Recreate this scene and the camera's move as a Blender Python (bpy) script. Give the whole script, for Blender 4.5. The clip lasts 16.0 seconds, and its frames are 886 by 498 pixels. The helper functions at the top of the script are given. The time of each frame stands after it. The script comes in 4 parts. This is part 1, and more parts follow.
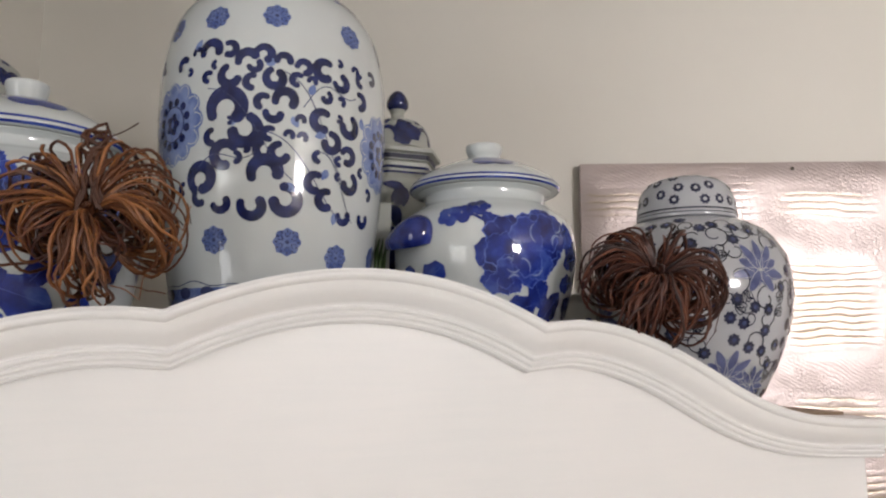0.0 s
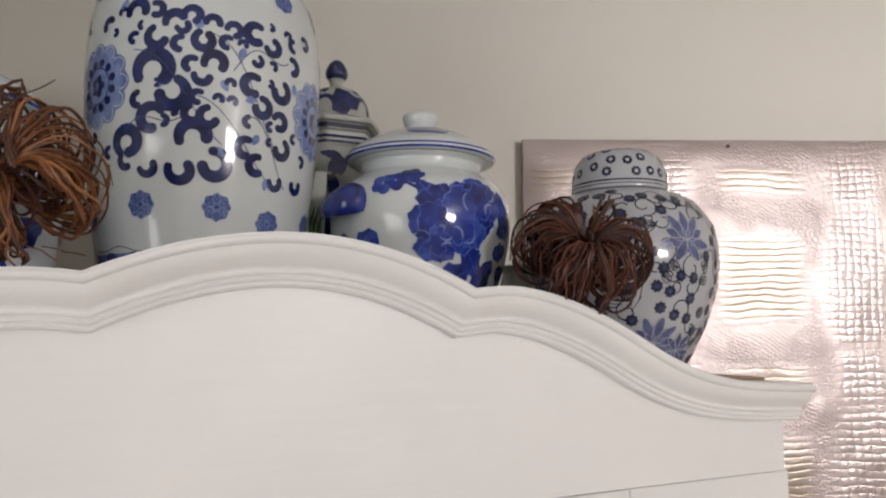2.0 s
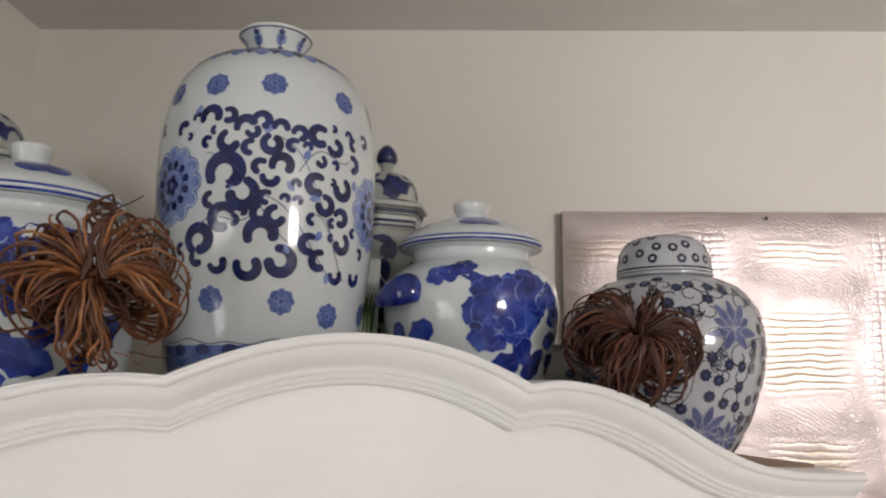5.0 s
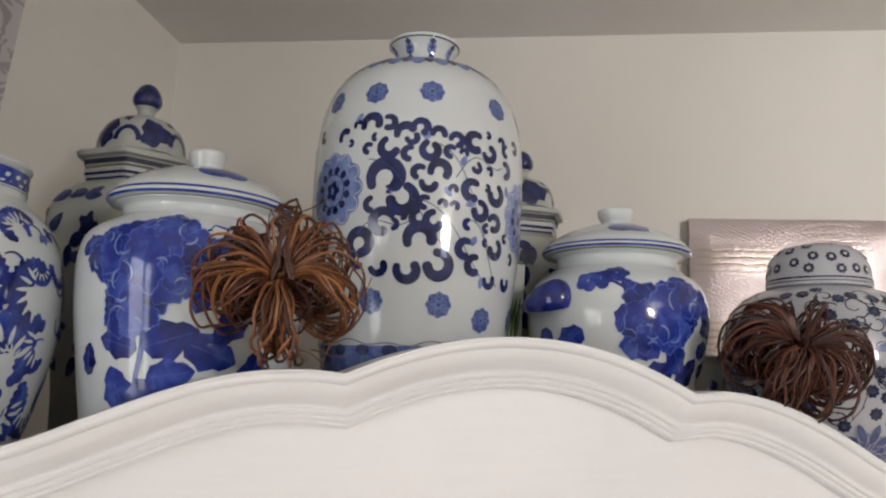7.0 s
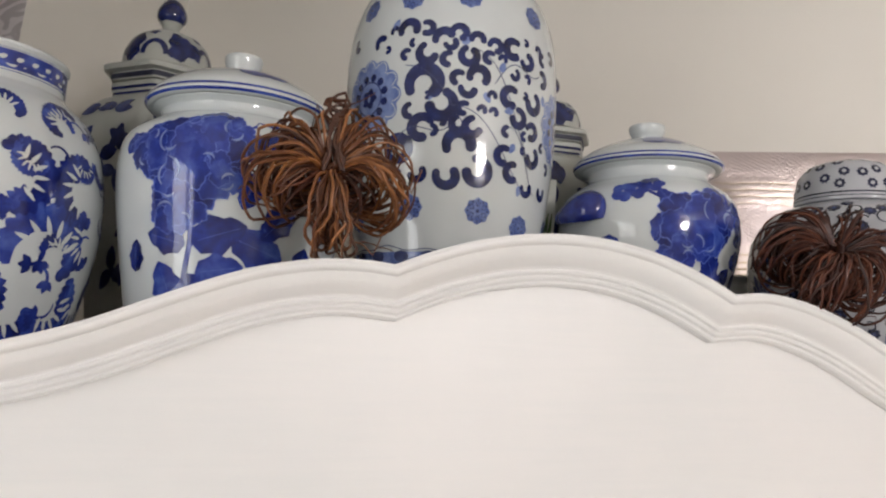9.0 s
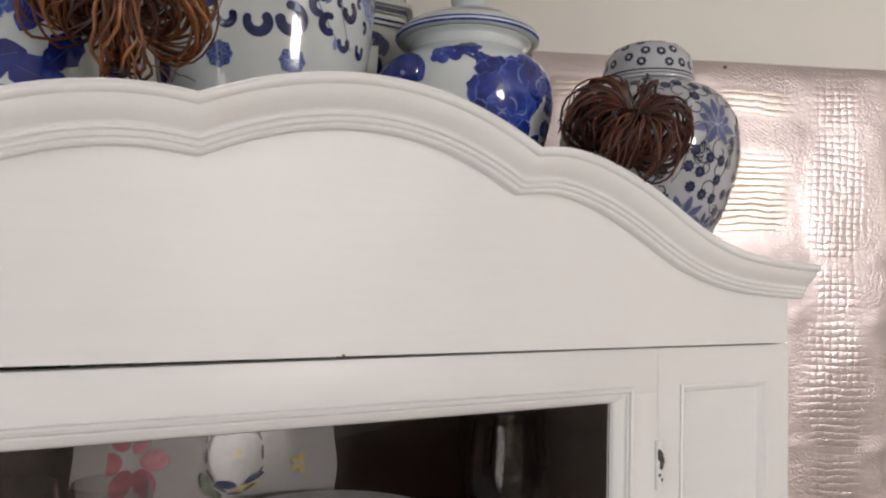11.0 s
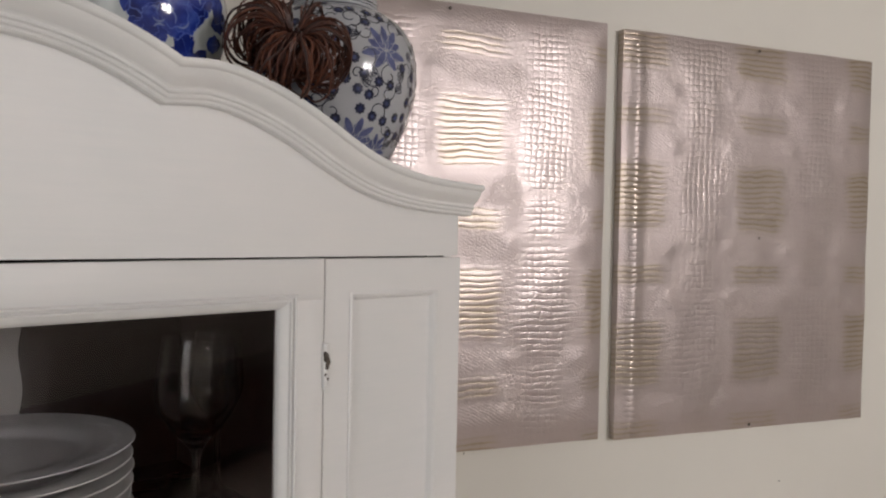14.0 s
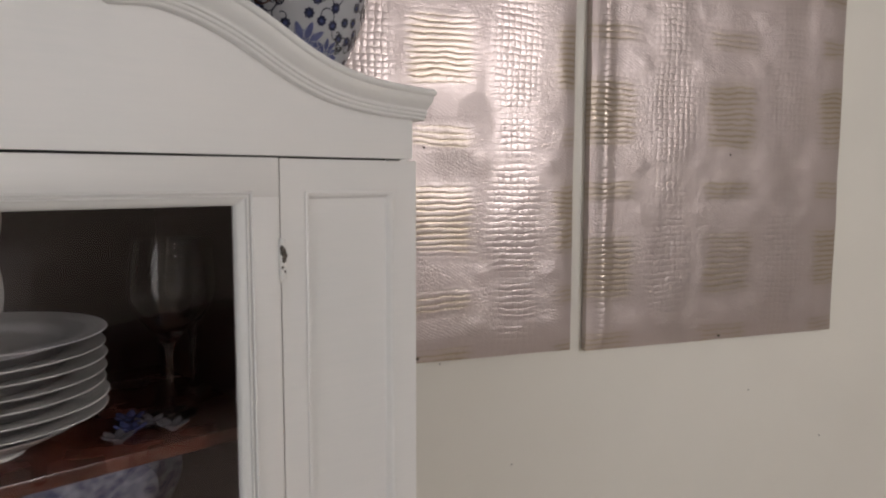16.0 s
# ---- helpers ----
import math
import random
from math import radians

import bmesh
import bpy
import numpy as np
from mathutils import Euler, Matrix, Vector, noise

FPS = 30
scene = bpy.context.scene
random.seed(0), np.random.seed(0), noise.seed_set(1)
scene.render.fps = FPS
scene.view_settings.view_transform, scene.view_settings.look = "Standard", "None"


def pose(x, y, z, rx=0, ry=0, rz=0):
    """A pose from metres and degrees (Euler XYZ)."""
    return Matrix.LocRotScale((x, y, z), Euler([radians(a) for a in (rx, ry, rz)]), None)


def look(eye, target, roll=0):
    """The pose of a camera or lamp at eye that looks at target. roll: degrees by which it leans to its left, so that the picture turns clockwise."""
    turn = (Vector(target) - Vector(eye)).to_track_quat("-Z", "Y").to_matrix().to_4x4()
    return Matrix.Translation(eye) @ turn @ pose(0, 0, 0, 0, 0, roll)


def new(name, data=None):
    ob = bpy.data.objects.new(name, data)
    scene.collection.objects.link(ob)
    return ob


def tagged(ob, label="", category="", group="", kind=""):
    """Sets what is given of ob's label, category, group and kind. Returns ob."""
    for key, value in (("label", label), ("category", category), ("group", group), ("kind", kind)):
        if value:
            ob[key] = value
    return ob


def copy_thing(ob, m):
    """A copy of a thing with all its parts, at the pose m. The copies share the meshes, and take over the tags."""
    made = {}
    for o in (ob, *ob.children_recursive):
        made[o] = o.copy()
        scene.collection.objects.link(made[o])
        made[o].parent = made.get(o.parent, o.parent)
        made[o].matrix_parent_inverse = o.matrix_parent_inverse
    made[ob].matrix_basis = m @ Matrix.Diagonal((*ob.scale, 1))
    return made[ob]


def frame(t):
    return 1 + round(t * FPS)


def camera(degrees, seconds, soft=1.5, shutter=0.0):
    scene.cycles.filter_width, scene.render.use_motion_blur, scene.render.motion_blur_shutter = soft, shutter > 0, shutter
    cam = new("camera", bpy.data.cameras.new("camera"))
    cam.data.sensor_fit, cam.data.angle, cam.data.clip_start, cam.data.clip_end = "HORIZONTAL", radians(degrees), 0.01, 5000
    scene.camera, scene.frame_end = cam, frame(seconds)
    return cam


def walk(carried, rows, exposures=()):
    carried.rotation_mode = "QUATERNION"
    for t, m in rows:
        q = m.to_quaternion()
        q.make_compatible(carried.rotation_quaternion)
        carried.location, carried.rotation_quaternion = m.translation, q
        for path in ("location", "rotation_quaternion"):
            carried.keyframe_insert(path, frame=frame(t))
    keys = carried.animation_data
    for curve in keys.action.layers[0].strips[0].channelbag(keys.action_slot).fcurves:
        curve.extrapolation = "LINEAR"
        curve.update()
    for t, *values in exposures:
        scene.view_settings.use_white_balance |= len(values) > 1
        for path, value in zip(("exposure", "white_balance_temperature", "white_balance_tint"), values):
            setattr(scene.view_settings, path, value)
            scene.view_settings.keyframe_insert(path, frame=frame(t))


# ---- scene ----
cam = camera(62.2, 16.0, soft=2.2)
PATH = [
    (0, (0.018, 0.007, 1.909), (-0.044, 1.987, 2.18), -0.1),
    (0.5, (0.024, 0.008, 1.906), (-0.006, 1.992, 2.159), -0.1),
    (1, (0.032, 0.009, 1.901), (0.032, 1.994, 2.143), -0.3),
    (1.5, (0.036, 0.009, 1.895), (0.065, 1.996, 2.125), 0.0),
    (2, (0.044, 0.004, 1.893), (0.105, 1.991, 2.111), -0.2),
    (2.5, (0.053, -0.006, 1.902), (0.141, 1.98, 2.116), -0.8),
    (3, (0.046, -0.012, 1.913), (0.14, 1.972, 2.144), -0.9),
    (5.3, (0.002, -0.034, 1.945), (-0.048, 1.933, 2.304), 0.5),
    (5.5, (-0.005, -0.034, 1.944), (-0.084, 1.93, 2.314), 0.6),
    (6, (-0.03, -0.035, 1.941), (-0.168, 1.923, 2.32), 1.3),
    (6.5, (-0.057, -0.035, 1.943), (-0.246, 1.922, 2.309), 1.7),
    (7, (-0.071, -0.043, 1.94), (-0.316, 1.91, 2.294), 2.2),
    (7.5, (-0.096, -0.049, 1.922), (-0.379, 1.901, 2.264), 2.9),
    (8, (-0.117, -0.055, 1.909), (-0.419, 1.899, 2.212), 3.0),
    (8.2, (-0.122, -0.053, 1.904), (-0.422, 1.903, 2.194), 2.8),
    (10.5, (-0.117, -0.03, 1.801), (-0.038, 1.964, 1.945), 1.8),
    (11, (-0.088, -0.031, 1.781), (0.113, 1.957, 1.868), 1.4),
    (11.5, (-0.065, -0.036, 1.77), (0.254, 1.938, 1.811), 0.9),
    (12, (-0.04, -0.044, 1.768), (0.365, 1.915, 1.779), 1.0),
    (12.5, (0.004, -0.062, 1.762), (0.475, 1.882, 1.771), 0.7),
    (13, (0.034, -0.08, 1.749), (0.573, 1.846, 1.742), 0.7),
    (13.5, (0.047, -0.103, 1.742), (0.669, 1.798, 1.716), 1.2),
    (14, (0.095, -0.124, 1.738), (0.785, 1.753, 1.695), 1.1),
    (14.5, (0.131, -0.154, 1.73), (0.842, 1.714, 1.662), 1.1),
    (15, (0.146, -0.17, 1.703), (0.846, 1.701, 1.598), 0.6),
    (15.5, (0.154, -0.191, 1.689), (0.835, 1.683, 1.531), 0.3),
    (16, (0.155, -0.212, 1.669), (0.829, 1.661, 1.476), 0.1),
]
walk(cam, [(t, look(eye, target, roll)) for t, eye, target, roll in PATH],
     [(0, -0.15), (1.5, -0.28), (3, -0.39), (5.5, -0.29), (7, -0.17), (8, -0.02), (10.5, -0.26), (11, -0.38), (12.5, -0.62), (15, -0.93), (16, -1.0)])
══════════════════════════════
Work to complete: Repeat only what lies between the start of the data and the end of the line containing "scene = bpy.context.scene", exactly, with pictures left out.

Complete answer:
Recreate this scene and the camera's move as a Blender Python (bpy) script. Give the whole script, for Blender 4.5. The clip lasts 16.0 seconds, and its frames are 886 by 498 pixels. The helper functions at the top of the script are given. The time of each frame stands after it. The script comes in 4 parts. This is part 1, and more parts follow.
0.0 s
2.0 s
5.0 s
7.0 s
9.0 s
11.0 s
14.0 s
16.0 s
# ---- helpers ----
import math
import random
from math import radians

import bmesh
import bpy
import numpy as np
from mathutils import Euler, Matrix, Vector, noise

FPS = 30
scene = bpy.context.scene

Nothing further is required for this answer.